Leurs exigences ont le mérite d’être claires et surtout simples: ils veulent une grille des salaires conforme aux normes régissant le monde du travail en matière de rémunération appliquée dans le secteur économique. Par ailleurs, ils revendiquent l’amélioration des conditions de travail conformément aux lois régissant le monde du travail en Algérie et aux normes de travail internationales. Ils demandent ainsi un alignement dans le cadre d’une nouvelle grille des salaires récemment entrée en vigueur chez le plus grand producteur national d’huiles et de sucres. En signe de protestation, ils se sont rassemblés dans l’enceinte principale à l’entrée de l’usine située à l’arrière-port. Engagés et déterminés, les travailleurs exigent la présence du patron de ce complexe en l’occurrence, Issad Rebrab pour des négociations directes.

Outre cette condition sans laquelle le travail ne reprendra pas, les protestataires exigent que les engagements du patron de Cevital soient consignés dans un procès-verbal. Cette grève est une première depuis le lancement de cette usine. Comme un seul homme, les salariés se sont levés pour dire «non à l’ordre établi». Hier, les travailleurs de Cevital ont vidé leurs sacs en nous voyant présents à leur piquet de grève: «Rapportez la vérité, vous les journalistes», exhorte un employé. «Dites aux Algériens que nous sommes dans un véritable Guantanamo à l’intérieur de l’usine», crie un autre, la voix enrouée. «Nous avons souffert le martyre durant des années. L’injustice qui règne chez nous est inqualifiable sur tous les plans», se plaint son ami à côté de lui. Et les langues se délient, les voix se libèrent pour lever le voile sur un autre monde du travail dans l’Algérie de 2012 «Nous sommes surexploités et sous-payés contrairement à ce qui se dit du groupe», lance un groupe de travailleurs surexcités ajoutant qu’ils sont «les véritables producteurs de la richesse du groupe Cevital mais malheureusement nous n’avons pas été récompensés à notre juste valeur».

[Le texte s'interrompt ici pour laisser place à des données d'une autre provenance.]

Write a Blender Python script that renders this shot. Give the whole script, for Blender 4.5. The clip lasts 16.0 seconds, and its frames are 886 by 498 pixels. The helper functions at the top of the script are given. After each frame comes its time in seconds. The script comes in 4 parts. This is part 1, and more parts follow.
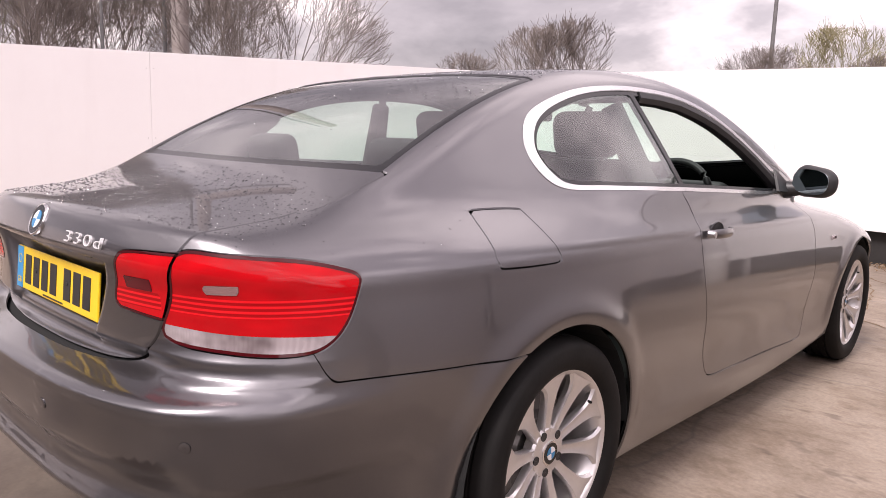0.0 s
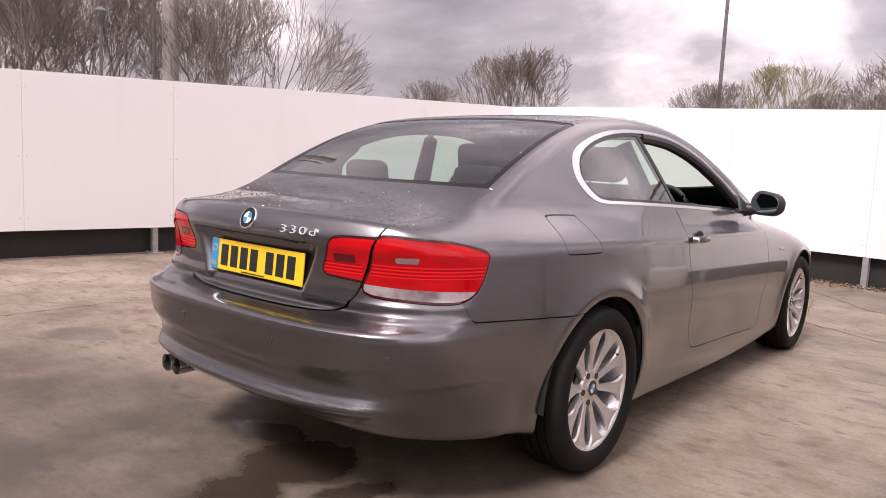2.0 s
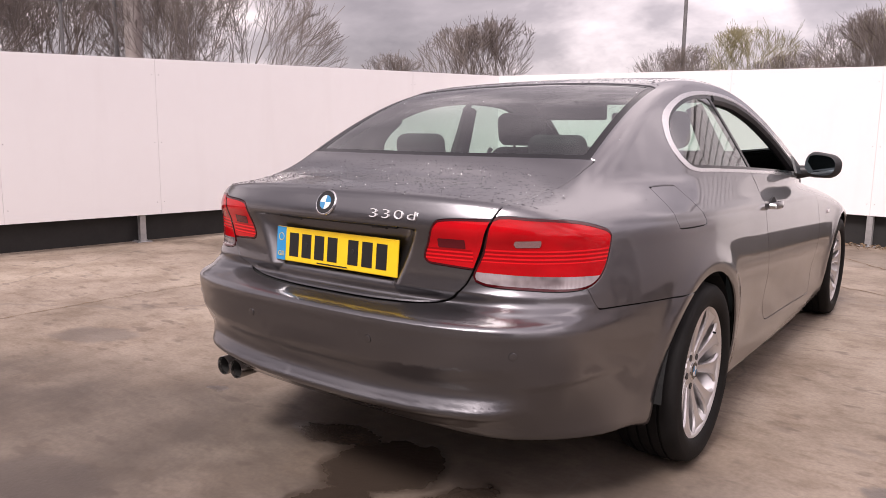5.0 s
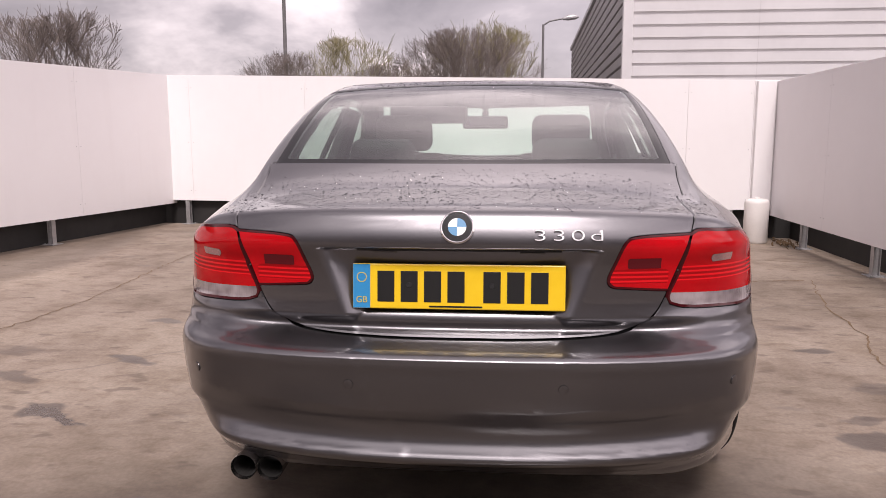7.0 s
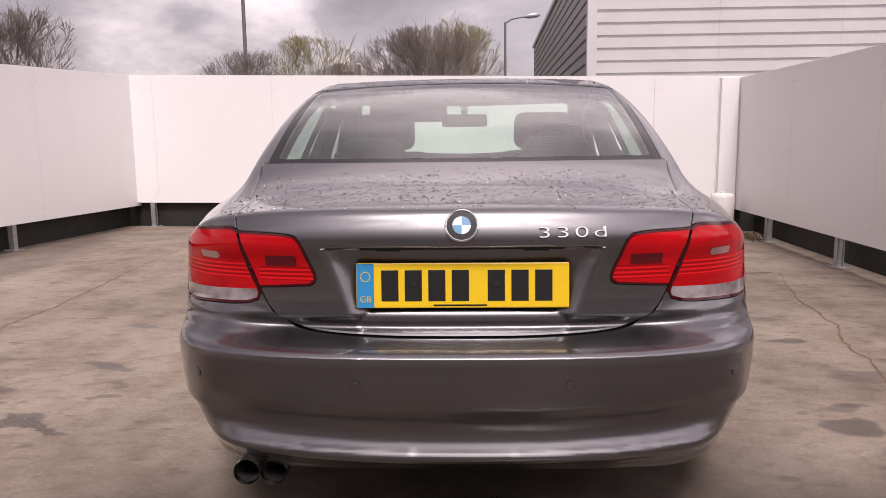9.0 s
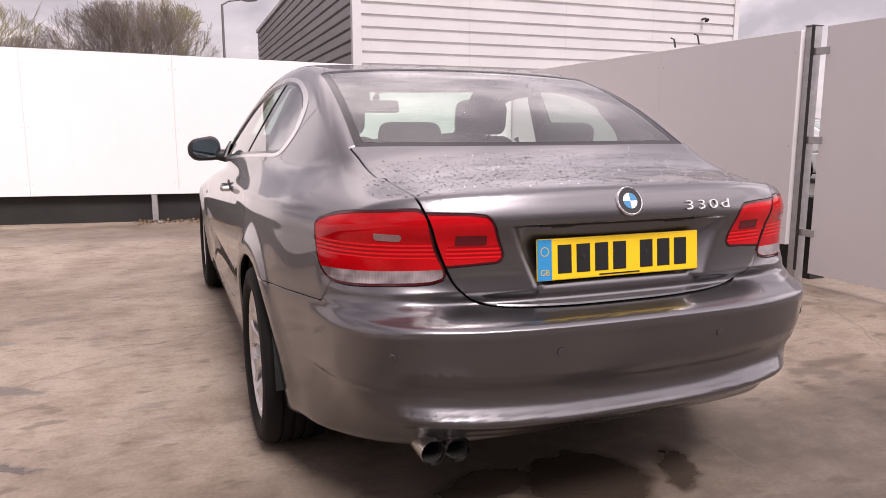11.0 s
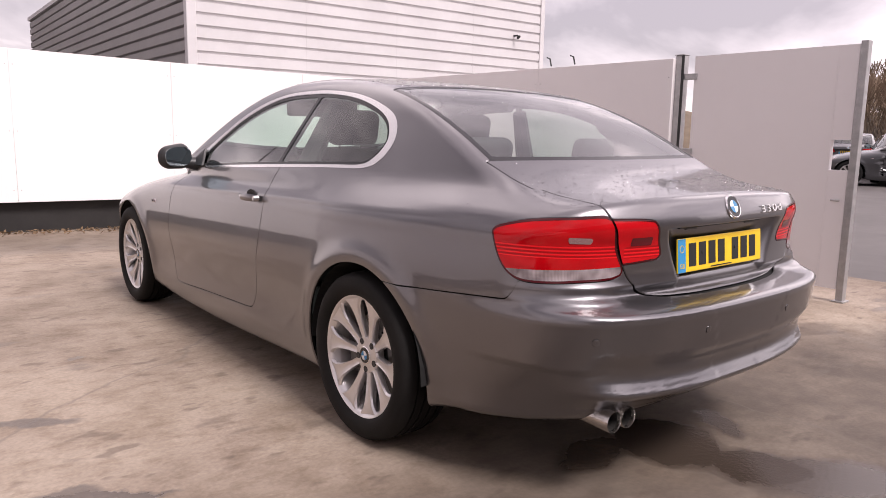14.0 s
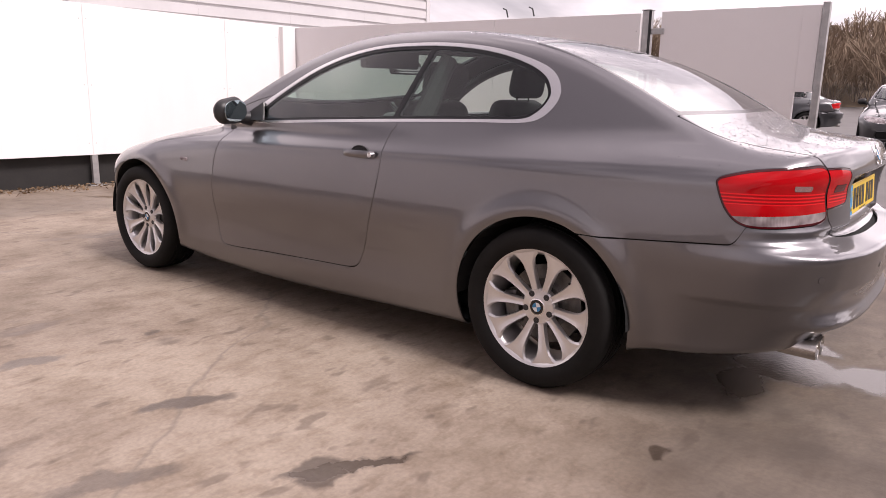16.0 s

Dans le cours de la discussion, ils nous ont appris qu’ «entre un cadre moyen et le travailleur de base c’est l’écart entre le ciel et la terre en matière de salaire et autres avantages».

Aussi, les travailleurs demandent-ils un alignement dans le cadre d’une nouvelle grille des salaires récemment entrée en vigueur chez le plus grand producteur national d’huiles et de sucres. Il ne nous a pas été facile de nous détacher de ces centaines de travailleurs que nous avons rencontrés dans l’enceinte de l’usine malgré l’interdiction brandie à notre égard par les services de sécurité. Les travailleurs, qui se sont sentis libérés d’un joug, ont abordé avec nous tous les domaines liés aux conditions de travail en matière d’application de la loi, d’hygiène et de sécurité au travail, et autres entraves liées à l’organisation des travailleurs en syndicat. «Toute personne susceptible de porter la contestation ou de dénoncer les conditions lamentables de travail est vite repérée et remerciée illico-presto», nous confie un autre travailleur avant de nous confirmer qu’il y a une sorte d’enquête préalable selon laquelle «vous avez très peu de chances d’être recruté si vous avez été syndicaliste dans une autre entreprise».

Pourquoi Cevital, qui se présente comme le fleuron de l’industrie agroalimentaire, ne tolère-t-il pas l’installation d’un syndicat? Pourtant, à quelques encablures, Ifri, un autre fleuron de l’eau minérale et des boissons gazeuses a toléré de la manière la plus juste et réglementaire la création et l’activité syndicale sans parler des avantages qu’il accorde à ses travailleurs.

Par ailleurs, les contestataires n’ont pas omis d’avoir une pensée pour leur camarade décédé sur les lieux de travail et oubliée aujourd’hui par la direction. «Une minute de silence par toute l’usine a été observée suite à la mort d’un étranger, mais les nôtres, plus nombreux, ont été enterrés seuls dans l’anonymat total sans parler d’autres accidents de travail dont seules les victimes connaissent les déboires», regrettent les travailleurs que nous avons rencontrés.

Par ailleurs, une éventuelle aggravation du conflit ne manquera pas de perturber sérieusement le marché national en matière d’huile de table et de sucre raffiné dont Cevital détient 80% des parts du marché national. La situation de monopole risque d’engendrer de très graves problèmes pour le pays.